In eurythmy, we have the strange fact that we use the human being himself as the tool through which it is expressed. And just as the human being appears to the world as a whole as a microcosm, as a small world, so when we use the limbs, which otherwise arise out of the satisfaction of the egoistic or social will, as a means of means of expression for what the human soul experiences, for example through poetry, through music, then the fact that the human being himself is a means of expression in this representation, in which one focuses one's gaze on the human being himself, one obtains a sensual image.

And this sensuous image is through and through, because it is formed by the human being himself, is inspired, spiritualized. Indeed, a sense-perceptible and supersensible reality appears immediately: a physical reality – the human being in motion – at the same time in such a way that we know that what is depicted in space is animated by soul and spirit. This makes it possible to unfold the sensual and the supersensible before us. And the sensual and the supersensible must indeed be the content of all true art. When art is saturated with ideas, with thoughts, it becomes inartistic. The more the element of thought is present in art, the less artistic the art is.

Therefore, language, spoken language, precisely because it is developing more and more, is becoming less and less suitable for poetry. And much of what one feels today about poetry is actually only the feeling of the literal content of prose. The time is already behind us when, in the early 19th century, in certain Romantic circles people found pleasure in listening to poetry that they did not understand literally, but only delighted in the rhythm and meter, in what is actually artistic in poetry.

We must even, by allowing the eurythmic to accompany the recitation, lead the recitation back to its good old forms. Today, people see perfection in recitation when the content is delivered in the right way, as they say, quite inwardly, from within the person. Goethe himself still rehearsed his “Iphigenia” with his actors with a baton like a conductor, placing much more emphasis on the iambic meter and verse than on the literal content. Today, we have more or less abandoned this purely artistic approach.

Now, you see, you feel this too if you want to let the individual human being work. You feel it in language when you are to pour that which is the content of the will into the word forms. Perhaps it seems paradoxical to many of the honored listeners, but it is nevertheless the case: for those who have a certain fine empathy for what one can feel today at an advanced stage of human development, what one can experience inwardly when one wants to express it in conventional language, then it is as if what one experiences more or less gets stuck in one's throat. Only people who have a certain talent for merging into the conventional, even if they are poets, find satisfaction in the phonetic language as a whole. One can say: this spoken language compels us to become inartistic everywhere, because it enters into the thought element, which becomes more and more conventional as civilization advances, because it favors the thought element. This conceptual element is only present in the accompanying recitation, but this must also go back to the artistic element, otherwise it would not be able to keep pace with the eurythmic performance. In contrast, in the eurythmic performance, we have the human will of a poem or a musical element, and we have the possibility to express the purely artistic.

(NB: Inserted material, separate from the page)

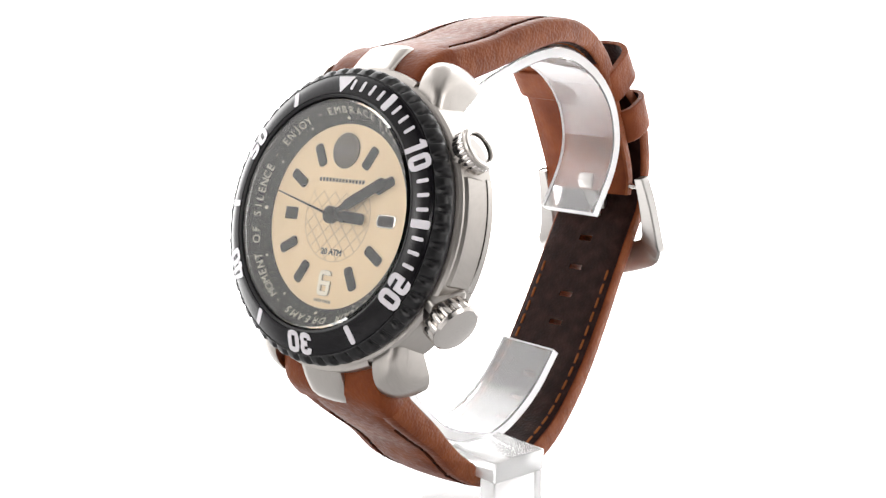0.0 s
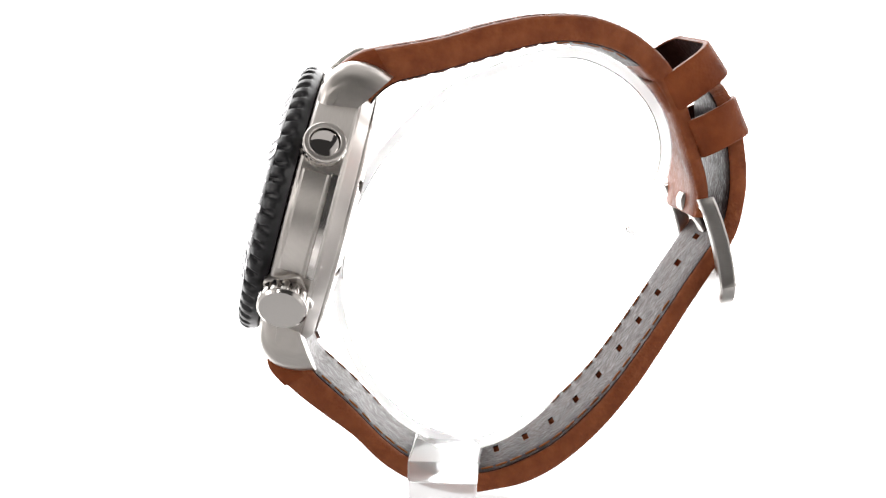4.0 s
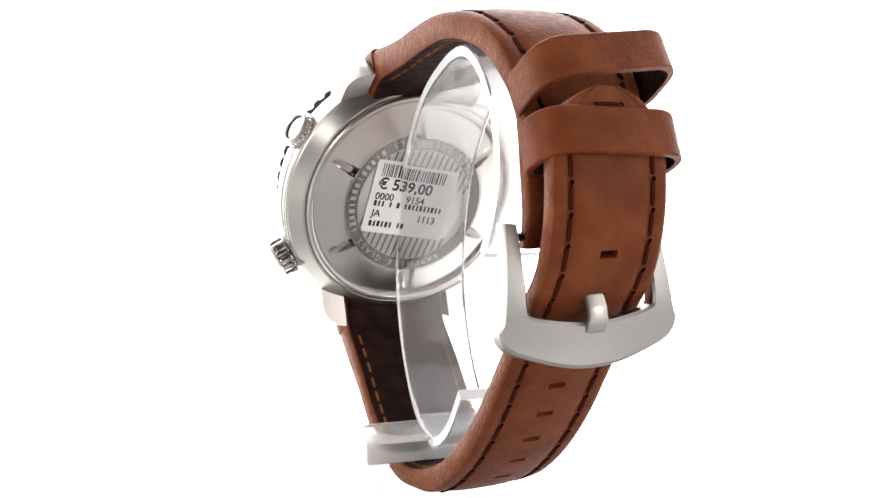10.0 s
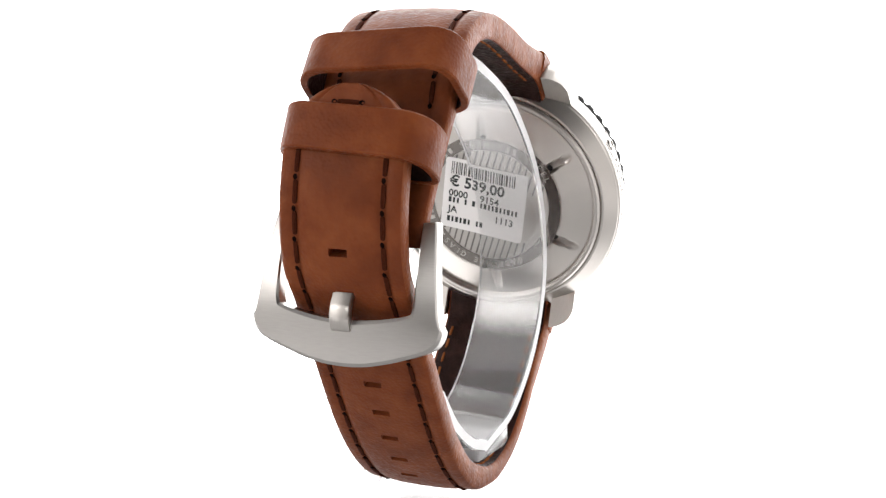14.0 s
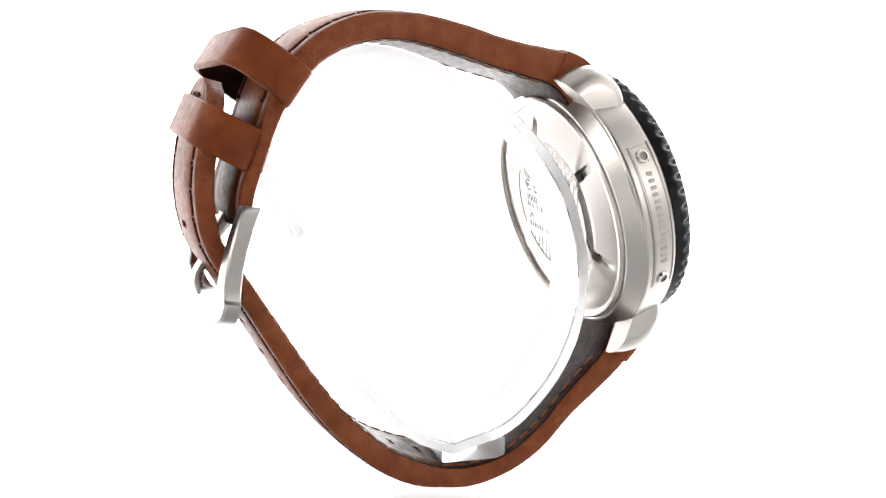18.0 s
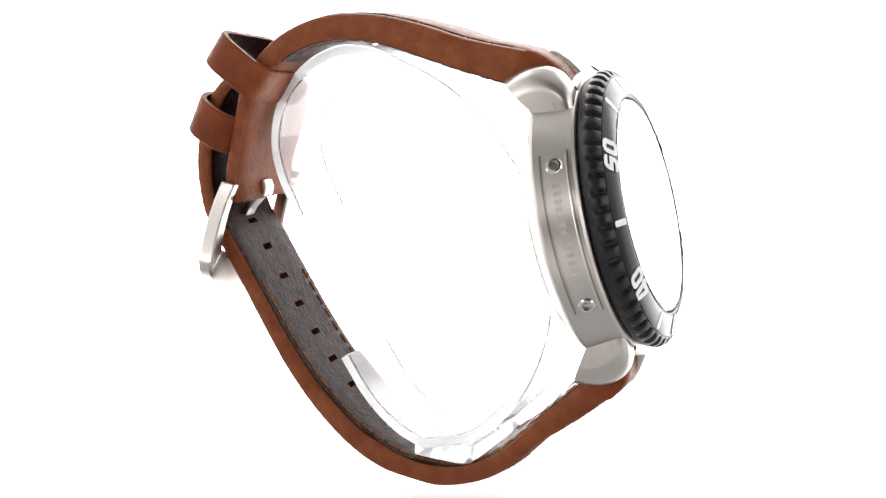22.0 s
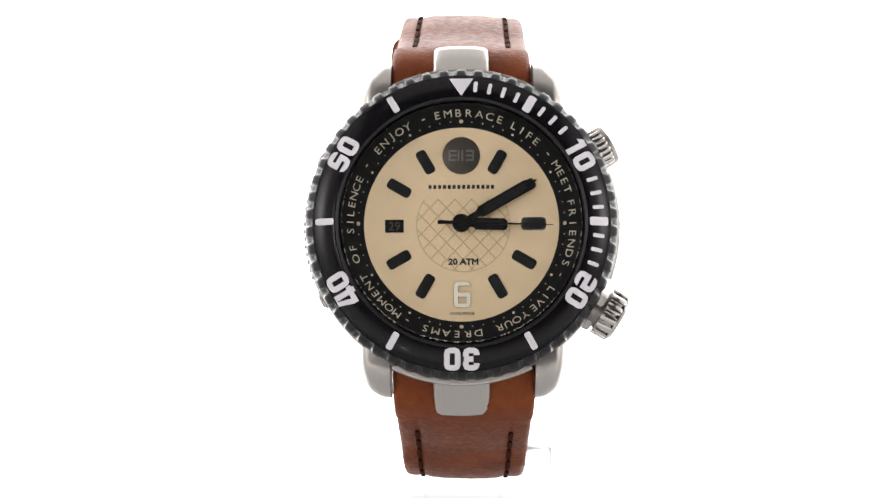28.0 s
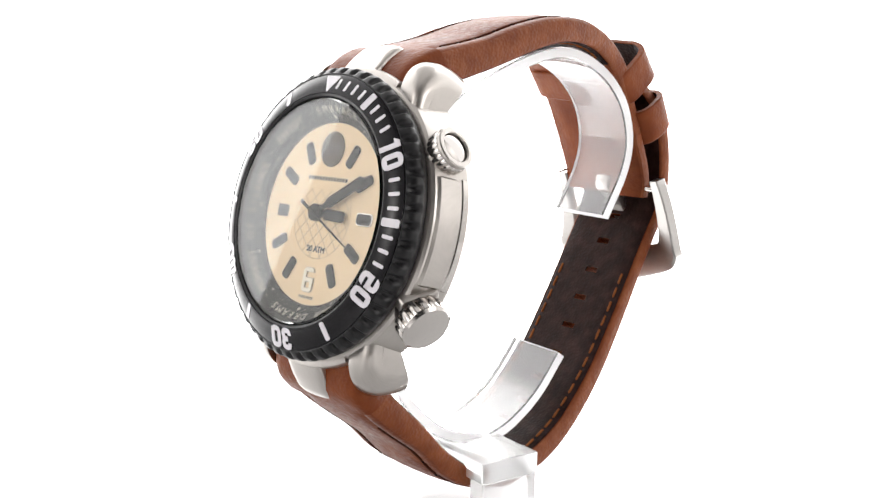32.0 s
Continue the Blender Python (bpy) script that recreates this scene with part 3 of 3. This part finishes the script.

Therefore, eurythmy, which is initially a mute language, has the very possibility of becoming artistic in the most direct of representations, in that what is represented is completely sensual and at the same time completely spiritual. This is the requirement for something that is to be truly artistic.

Thus we believe that our eurythmy is particularly helpful in an area that has been sought after in a wide variety of artistic fields for some time now. Through eurythmy, we can go back to the deepest human feelings, which cannot be expressed through language but can be expressed very individually through the silent language of eurythmy.

One might say: When a person dreams, they are, to a certain extent, in a sub-human consciousness. When a person dreams, they are at peace as a whole human being. They do not carry out movements. Only images fill the dream, and we only imagine movements in our dreams. Eurythmy play is the opposite pole to dreaming; it is a stronger awakening of the human being. Just as in dreams movements are suppressed and only the imagined shoots into the picture, so in eurythmy play the imagined recedes and the movement comes out. This is a stronger awakening, an elevation of consciousness. This is something our time must strive for. It is truly not right in a serious spiritual movement to lull people into a mystical dream. That is an aberration. All dream-like mysticism is an aberration from what must be willed today out of the true tasks of the time. And it is precisely out of the true tasks of the time that this art form of eurythmy has been brought forth. It is not a muffling, not a damping down of human consciousness into dreaming, it is an upward development of human consciousness into a strong waking. Therefore, it will have a significance for education.

This eurythmy, as children's eurythmy, of which you will also see samples today, has a direct educational effect on the initiative of the human will, which is not the case with ordinary, purely physiological gymnastics. And so, in the future, this didactic moment will be judged differently in relation to eurythmy than it is today.

But we are our own harshest critics, and today, as always, I ask for your forbearance. We are only at the beginning of a development and we know full well that there is still much to be done. Those of our esteemed listeners who were here months ago and saw our performances will be able to see how we have progressed, particularly in the development and artistic design of the forms. Little by little, all mimicry will disappear and the artistic will come to the fore. Nothing symbolic must remain, as it may have happened in the beginning and may not have disappeared completely even today. But we will find a way to eliminate symbolism and allegory altogether and to express the creative awareness that is the moving language of eurythmy artistically. Then it will be seen that, although this eurythmy is still in its infancy, as those in the audience who were there earlier will see, it has already progressed, and that we are convinced that what is still imperfect today is capable of greater perfection. So that eurythmy as an art will one day stand in such a way – perhaps it will no longer be developed by us, but by others in this way – that eurythmy will be able to present itself as a complete art alongside its older, fully-fledged sister arts.